Australian Dollar Lower as Business Survey Confirms a Deterioration in Confidence

Australian Business Conditions softened for the third month in a row after the release of Business Confidence in January; ANZ provide their analisis of the data.

NAB Business Survey hurts Aus dollar

January was the third month in a row in which NAB's Business Conditions survey showed a further downturn in confidence.

The survey measures the percentage difference between respondents who think conditions have improved to those who think they has worsened, and is an average, “of trading, profitability and employment indices, reported by respondents for their company,” for the “up and coming month.”

"Without blowing our own trumpet too hard, the NAB survey provides a very up to date view of business confidence and conditions with its tracking of the domestic economy," says a note from NAB illustrating why currency markets are taking note.

In November 2015 the confidence survey gave a result 5, in December 2, and in January 2 again confirming a negative trend.

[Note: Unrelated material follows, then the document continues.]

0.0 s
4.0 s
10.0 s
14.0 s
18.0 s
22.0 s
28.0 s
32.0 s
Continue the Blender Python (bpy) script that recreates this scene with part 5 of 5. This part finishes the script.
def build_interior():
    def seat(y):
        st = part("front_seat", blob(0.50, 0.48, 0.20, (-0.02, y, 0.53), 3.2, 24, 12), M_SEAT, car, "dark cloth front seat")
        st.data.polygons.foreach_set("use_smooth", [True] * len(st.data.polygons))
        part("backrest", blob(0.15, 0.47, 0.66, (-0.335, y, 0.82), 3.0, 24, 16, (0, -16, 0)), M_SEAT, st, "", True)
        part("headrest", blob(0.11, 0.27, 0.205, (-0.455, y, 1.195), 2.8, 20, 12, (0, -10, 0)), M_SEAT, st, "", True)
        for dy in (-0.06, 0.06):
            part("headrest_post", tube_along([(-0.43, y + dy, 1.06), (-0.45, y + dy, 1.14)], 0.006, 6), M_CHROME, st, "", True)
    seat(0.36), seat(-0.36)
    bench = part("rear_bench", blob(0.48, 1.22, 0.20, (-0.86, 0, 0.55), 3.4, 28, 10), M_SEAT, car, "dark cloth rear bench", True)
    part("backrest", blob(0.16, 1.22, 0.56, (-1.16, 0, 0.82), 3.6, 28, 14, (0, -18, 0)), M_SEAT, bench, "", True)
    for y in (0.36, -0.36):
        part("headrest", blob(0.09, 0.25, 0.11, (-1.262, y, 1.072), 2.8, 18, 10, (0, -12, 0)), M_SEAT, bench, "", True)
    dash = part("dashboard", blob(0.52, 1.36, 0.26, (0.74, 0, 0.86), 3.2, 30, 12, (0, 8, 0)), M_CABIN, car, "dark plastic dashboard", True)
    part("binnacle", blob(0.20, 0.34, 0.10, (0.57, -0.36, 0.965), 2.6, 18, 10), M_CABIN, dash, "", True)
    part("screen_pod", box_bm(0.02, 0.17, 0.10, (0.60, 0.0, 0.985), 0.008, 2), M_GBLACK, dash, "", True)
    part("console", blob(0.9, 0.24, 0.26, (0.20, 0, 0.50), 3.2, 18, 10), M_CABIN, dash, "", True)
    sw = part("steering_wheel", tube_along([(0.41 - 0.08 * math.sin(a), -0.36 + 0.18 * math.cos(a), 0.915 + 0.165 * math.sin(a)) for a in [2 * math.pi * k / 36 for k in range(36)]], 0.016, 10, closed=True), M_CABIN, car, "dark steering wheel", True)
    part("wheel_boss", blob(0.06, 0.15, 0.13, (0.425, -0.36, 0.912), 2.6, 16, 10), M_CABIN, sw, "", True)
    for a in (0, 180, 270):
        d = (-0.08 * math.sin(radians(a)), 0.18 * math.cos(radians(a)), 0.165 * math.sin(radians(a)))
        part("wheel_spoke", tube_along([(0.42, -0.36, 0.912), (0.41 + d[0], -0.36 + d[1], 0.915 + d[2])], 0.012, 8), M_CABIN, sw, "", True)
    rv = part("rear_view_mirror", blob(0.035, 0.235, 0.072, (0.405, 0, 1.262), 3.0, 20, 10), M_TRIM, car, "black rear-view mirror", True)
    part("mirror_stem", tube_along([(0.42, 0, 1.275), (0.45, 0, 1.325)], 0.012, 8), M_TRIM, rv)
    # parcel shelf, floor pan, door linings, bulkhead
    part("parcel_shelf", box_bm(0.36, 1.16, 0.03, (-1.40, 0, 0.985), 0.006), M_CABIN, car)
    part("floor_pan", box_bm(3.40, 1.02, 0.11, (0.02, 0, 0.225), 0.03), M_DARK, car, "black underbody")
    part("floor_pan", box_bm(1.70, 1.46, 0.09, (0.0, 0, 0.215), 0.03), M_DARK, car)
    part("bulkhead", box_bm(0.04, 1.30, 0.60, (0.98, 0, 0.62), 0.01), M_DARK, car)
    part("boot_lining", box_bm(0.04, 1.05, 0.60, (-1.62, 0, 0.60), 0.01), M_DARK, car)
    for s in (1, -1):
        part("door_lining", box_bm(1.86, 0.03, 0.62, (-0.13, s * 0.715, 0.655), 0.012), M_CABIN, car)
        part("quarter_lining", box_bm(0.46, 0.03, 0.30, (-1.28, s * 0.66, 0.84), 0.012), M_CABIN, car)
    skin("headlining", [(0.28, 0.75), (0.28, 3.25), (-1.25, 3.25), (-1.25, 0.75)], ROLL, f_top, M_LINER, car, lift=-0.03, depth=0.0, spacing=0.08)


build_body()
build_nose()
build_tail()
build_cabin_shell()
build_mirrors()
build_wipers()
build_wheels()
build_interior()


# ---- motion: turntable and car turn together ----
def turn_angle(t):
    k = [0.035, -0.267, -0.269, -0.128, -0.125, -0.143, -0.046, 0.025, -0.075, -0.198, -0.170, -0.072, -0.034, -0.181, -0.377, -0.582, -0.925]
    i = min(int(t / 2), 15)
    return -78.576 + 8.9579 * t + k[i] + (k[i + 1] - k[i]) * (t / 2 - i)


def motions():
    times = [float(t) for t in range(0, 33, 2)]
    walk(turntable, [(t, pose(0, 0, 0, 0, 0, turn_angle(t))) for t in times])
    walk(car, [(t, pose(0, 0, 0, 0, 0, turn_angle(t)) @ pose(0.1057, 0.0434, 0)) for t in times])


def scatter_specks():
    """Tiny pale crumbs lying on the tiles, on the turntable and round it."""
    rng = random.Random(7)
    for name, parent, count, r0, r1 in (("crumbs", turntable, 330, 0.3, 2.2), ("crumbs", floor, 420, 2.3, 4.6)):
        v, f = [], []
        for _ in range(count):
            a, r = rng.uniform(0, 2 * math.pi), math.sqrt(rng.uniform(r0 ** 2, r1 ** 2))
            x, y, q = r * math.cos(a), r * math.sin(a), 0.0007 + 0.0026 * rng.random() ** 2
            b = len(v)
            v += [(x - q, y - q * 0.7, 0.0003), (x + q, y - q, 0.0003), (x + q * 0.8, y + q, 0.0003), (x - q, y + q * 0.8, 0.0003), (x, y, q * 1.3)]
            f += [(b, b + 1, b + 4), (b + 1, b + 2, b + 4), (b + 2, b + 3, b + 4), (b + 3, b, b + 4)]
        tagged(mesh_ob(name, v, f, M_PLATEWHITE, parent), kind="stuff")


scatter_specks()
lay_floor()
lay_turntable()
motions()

Business conditions, meanwhile, fell from 10 in November, to 6 in December and 5 in January.

The Australian dollar to U.S dollar exchange rate reacted by weakening by 5 basis points in the five minutes following the release of the data, however, AUD/USD fell over 30 points, from 0.7067 to 0.7028, in the half hour after the release.

The pound to Australian dollar exchange rate meanwhile rose to 2.050, up from the previous day's close of 2.0355.

Bank transfers are still being offered below 2.0 though while independent specialists are conducting UK - Australia payments higher at 2.02.

No doubt, the hefty share price declines witnessed in Asia will have also contributed to the move lower in the Aussie.

According to ANZ Bank, part of the reasons for the negative reaction was that the fall-off in Business Conditions was so “broadly-based”:

“Business profitability softened, signalling that the recent strength in measured employment growth is likely to ease going forward.

“Trading conditions also declined further and are now at 12-month lows.

“Further, the softening in conditions was spread across sectors, with all industries outside transport recording a fall in business conditions.”

The ANZ response goes on to suggest that although Capacity Utilization rose from December, it remained well below levels reached in 2015:

“Firms continue to report ample spare capacity, consistent with our outlook of sluggish non-mining investment as capacity constraints are not a hindrance to activity.”

The research note also remarks that Business Confidence remains, “subdued” as the softer global business environment and financial market volatility weighs on Australian firms.